IN STOCK (4 Available)
Stock listed above is accurate & shown in real time

 

grin.gif

aorion314 here, B26354, at the time of my comments, I had previously spoke with Agena A., and inquired about depth of stock, reply was we have new stock, that was the extent of his response, hence, my unsure of stock, was as accurate as information I had obtained from the business.  Respectfully submitted. 

    • B 26354 likes this

Even though the new version of the Askar ACL200 200-mm f/4 is 1.3 Kg (vs 1.8 Kg for the original version), I'm guessing even with a ball head and small DSLR (1 lb) the weight might be too much for a budget tracker like the Move-Shoot-Move (MSM), which has a max payload of 6.6 lbs.  (Estimate of my ball head + arca plate + DSLR + Askar ACL200 = 5.2 lbs, which is about 79% of the rated payload for the MSM tracker.) 

 

Anyone have any experience with the MSM tracker with that much of a payload (80% of max) on it?  

Photo
Horst Ziegler
Oct 31 2021 10:39 AM

Here my last 4 images with my GEM28/ACL200/EOS77Da-Setup.
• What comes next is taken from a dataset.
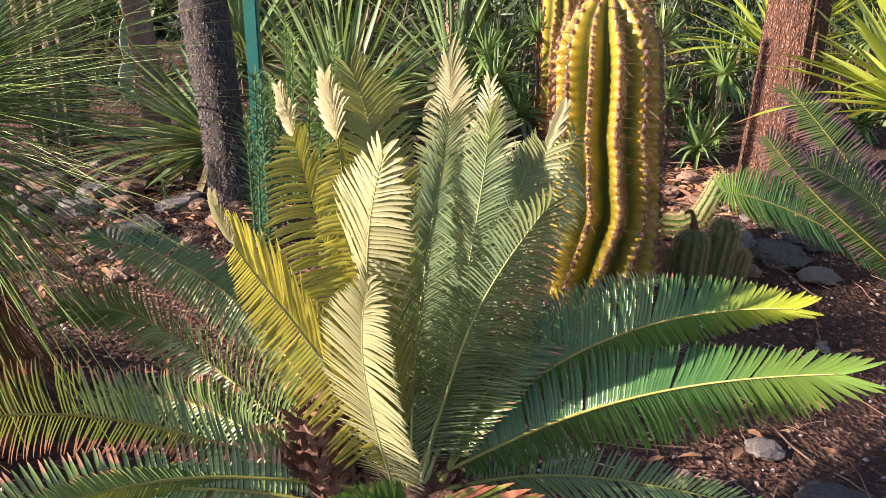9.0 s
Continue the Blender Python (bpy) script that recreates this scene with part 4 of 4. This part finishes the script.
def aloe_bed():
    """A bank of narrow-leaved aloes, one copied over the bed."""
    first = rosette("aloe", (2.05, 5.55, 0.33), 36, 0.34, -30, 78, ALOE, "narrow-leaved green aloe rosette", "aloe", shapes=ALOE_SHAPES, stem=0.14, group="aloes", seed=9)
    r = np.random.default_rng(5)
    spots = [(1.75, 6.0), (2.15, 6.1), (1.9, 6.5), (1.55, 6.6), (2.4, 6.7), (2.0, 7.1), (1.5, 7.4), (2.7, 7.3), (3.4, 6.8), (3.9, 6.4), (0.75, 6.3), (0.5, 6.6), (0.9, 6.9), (0.6, 7.3), (0.35, 7.0), (4.2, 7.2), (3.3, 7.8), (1.2, 7.9), (2.1, 8.0), (0.8, 8.2)]
    for x, y in spots:
        for j in range(2):
            px, py = x + r.normal(0, 0.14), y + r.normal(0, 0.14)
            s = r.uniform(0.75, 1.2)
            lift = 0.0 if j == 0 else r.uniform(0.25, 0.75)
            twin = copy_thing(first, Matrix.Translation((px, py, height(px, py) + lift)) @ Matrix.Rotation(r.uniform(0, 6.28), 4, "Z") @ Matrix.Diagonal((s, s, s, 1)))
            if lift:
                g = Geo()
                g.add(*tube([(0, 0, -lift / s - 0.05), (0.02, 0, -lift / s * 0.5), (0, 0, 0.05)], [0.022, 0.02, 0.02], 7))
                part("bare_stem", g, STEM, twin)


aloe_bed()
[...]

Click on the link for details in the gallery.

 

https://www.astrovis...Widefields_Neu/

 

 

Widefields_Neu.jpg

widefield_neu.jpg

Something is wrong with what you have between the lens (either Askar or Redcat) and the camera body.  What exactly are you using?  How far off is it from correct infinity focus, and in which direction?

I'm not familiar with the Z6, but I would expect that you would use a 48mm Nikon F T-ring followed by a Nikon F to Z lens adapter.  At least, that should be one way to do it.

If the failure to reach focus is slight, you might try the fine as well as coarse focus.  But since you are having problems with two lenses, I think the problem is in the adapters.

The Z mount flange to sensor distance is only 16 mm. 

The lens is expecting 55 mm back focus spacing. 
You need to add a 39 mm spacer to put the  sensor at the focal plan of the lens.

Michael,
Niko Carver (Nebula Photos) did a review and comparison of the 'new version' with the Canon EF 200mm f2.8/L II USM   He did test photos of stars with a Full Frame Canon EOS R-A 

Link is below. 

Interesting spot in the focal length spectrum. 
At what point do you shift gears to a fast compact refractor? 

https://youtu.be/dVEbOdn0qh0

That link didn't work for me.

 

https://www.youtube....h?v=dVEbOdn0qh0

 

grin.gif

 

Edit:

 

Great review. Clearly demonstrates the Askar's total lack of CA, and its excellent edge-sharpness.

Photo
UKalwayscloudy
Dec 09 2021 04:05 PM

Great review. I am wondering if this will finally tempt me away from my Nikon 180mm that I bought second hand after reading a review by Jerry Lodriguss. I am pleased with the image quality I get from the Nikon with an aperture mask overlaid, but the focusing is always time consuming. 

 

One question (hope I did not miss it above). When using a lens with anything from no filter to a thick filter I find it helpful to adjust the backfocus for the filter thickness in order to get the edge to edge image quality spot on, especially with larger sensors. Is such a mechanism built into the lens and can it be applied with an ordinary camera, or is it something one could only manage with an astro cam and eg some T2 shims? 

Photo
Michael Covington
Dec 09 2021 04:34 PM

Great review. I am wondering if this will finally tempt me away from my Nikon 180mm that I bought second hand after reading a review by Jerry Lodriguss. I am pleased with the image quality I get from the Nikon with an aperture mask overlaid, but the focusing is always time consuming. 

 

One question (hope I did not miss it above). When using a lens with anything from no filter to a thick filter I find it helpful to adjust the backfocus for the filter thickness in order to get the edge to edge image quality spot on, especially with larger sensors. Is such a mechanism built into the lens and can it be applied with an ordinary camera, or is it something one could only manage with an astro cam and eg some T2 shims? 

(1) My Askar 200/4 is much better than the Nikon 180/2.8 (like Jerry's) at f/4 that I used to use.  That lens had a fair bit of residual chromatic aberration; the Askar does not.

(2) I'm not sure what your question is.  The Askar lens focuses by moving the entire system together.  There is therefore no back focus requirement -- you just focus it so that you get a sharp image.  I've used it with and without filters.  It focuses with the focusing ring in a different position, but that's all there is to it.

    • UKalwayscloudy likes this
Photo
UKalwayscloudy
Dec 09 2021 05:53 PM
That’s very helpful thanks. If that’s how the focus works then it simplifies matters massively. I’m used to camera lenses that have almost no tolerance to deviations from the flange distance for which they were designed. Your comparison with the Nikon is useful too, though I hadn’t noticed much CA at least with my aps-c astrocam.
Photo
Michael Covington
Dec 09 2021 07:28 PM

This one does move over a much larger focus range than a normal camera lens (including moving "past infinity") to accommodate filters or slightly nonstandard adapters.